A new study across Austria, England, and Romania finds room for improvement in both public and private schemes that could help encourage risk reduction behaviors and reduce losses in future disasters.

“Currently neither insurance nor governments successfully encourage risk reduction. Increased and more targeted efforts particularly from local authorities will be important, and have the capacity to change the picture. This will be exceedingly important considering extreme events from climate change,” says IIASA researcher Susanne Hanger, who led the study. “This in turn is important for insurance to remain viable and for governments to not overspend on disaster aid.”

The study, published in the journal Risk Analysis, provides a detailed look at different public and private incentives for risk reduction and their association with actual risk reduction behavior, in three European countries.

Public versus private
The study also finds little support for the idea that compensation for flood damage make people less likely to take personal risk reduction measures, such as taking actions to prepare for an eventual flood or installing structures or technologies that can help protect homes from damage. Instead, the study finds that neither private insurance nor public compensation after a disaster is linked to less risk reduction at an individual level.

“There is an idea that public compensation schemes are bad for risk reduction behavior—that is, that if people know they will be compensated in the event of a disaster, they will be less likely to take measures that could help protect their property from damage,” says Hanger.

The new study does not disprove this idea, a tenet of economic theory, but it suggests that if the link does exist, it may not make a difference in overall behavior, which is driven by many different factors. Unfortunately the study suggests that insurers and public authorities may be the least of these factors.

International perspective
The study is one of the first to take a multi-country look at whether insurers’ and public efforts make a difference in flood risk behavior.
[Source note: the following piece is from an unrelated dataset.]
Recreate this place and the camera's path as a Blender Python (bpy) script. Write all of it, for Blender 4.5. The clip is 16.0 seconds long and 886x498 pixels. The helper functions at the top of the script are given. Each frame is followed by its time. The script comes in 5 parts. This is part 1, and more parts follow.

Hanger and colleagues in Austria, England, and Romania surveyed over 1,800 individuals in the three countries, which have very different insurance and compensation schemes.

While the researchers found no link between post-disaster compensation and reduced individual preparation, they did find a connection between public infrastructure measures such as flood dams, which may be linked to a sense of increased safety.

In both England and Austria, the researchers found that public risk reduction infrastructure, such as dams and levees, were associated with a lower rate of individual investment in risk reduction measures.

Interestingly, in Romania neither insurer’s nor government efforts showed any effect on household risk reduction behavior. Hanger speculates that this may be a result of insufficient public capacity to provide this kind of support.